Historiquement, le vin n’était pas seulement une boisson : il était souvent perçu comme un antiseptique, un fortifiant ou un remède. Mélangé au bouillon chaud de légumes, le Chabrot devenait le « coup du médecin », une potion revigorante, censée « rétablir » les forces et garantir la bonne santé face au froid et à la fatigue.

 

III. Le Chabrot, symbole de la cuisine de frugalité

 

Le Chabrot n’est pas un geste de gourmandise mais de bon sens et d’économie.

 

1. Ne rien gaspiller

 

Dans les foyers paysans, il était impensable de laisser un fond de bouillon riche en nutriments et en goût. Le vin, peu onéreux pour les producteurs, était la solution idéale pour décoller les derniers morceaux et consommer la totalité du précieux liquide. C’est l’incarnation de la philosophie de la cuisine zéro gaspillage.

 

2. Le fortifiant du travailleur

 

Les soupes épaisses (Garbure, Soupe au chou) constituaient le plat de base pour les ouvriers agricoles. Le Chabrot, chaud et alcoolisé, apportait un coup de fouet nécessaire pour affronter les longues journées de travail manuel, agissant comme un « digestif » efficace et rapide.

 

IV. Le Chabrot aujourd’hui : renaissance et convivialité

 

Longtemps considéré comme un geste « campagnard » et « démodé », le Chabrot connaît une véritable renaissance.

 

Le retour à l’authentique

 

Dans la gastronomie actuelle, il est réhabilité comme un témoignage d’authenticité et un marqueur identitaire du terroir. Des chefs et des passionnés l’inscrivent dans une démarche de préservation du patrimoine culinaire :

  • Il est souvent pratiqué lors de repas de fête ou de retrouvailles familiales pour le côté spectaculaire et nostalgique.

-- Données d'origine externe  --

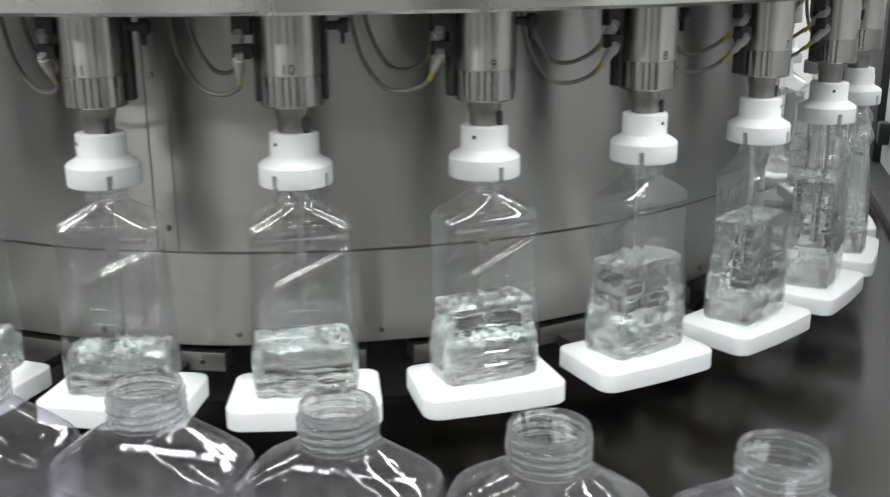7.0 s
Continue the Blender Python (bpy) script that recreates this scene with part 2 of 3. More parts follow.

  • Des Académies du Chabrol existent, notamment en Périgord, pour codifier et transmettre ce rituel.

 

Une convivialité sans étiquette

 

Aujourd’hui, le Chabrot est un geste de connivence. Le fait de boire à l’assiette brise les codes de l’étiquette formelle, invitant à une convivialité sans chichi et au partage immédiat. Il devient un excellent moyen pour les restaurants du Sud-Ouest de rappeler leur ancrage local et d’offrir une expérience client immersive dans l’histoire régionale.

En somme, le Chabrot a survécu à l’évolution de la société. De nécessité économique, il s’est transformé en un rituel chic et rustique, qui continue de réchauffer les corps et les cœurs, célébrant l’essence même de l’art de vivre à la française.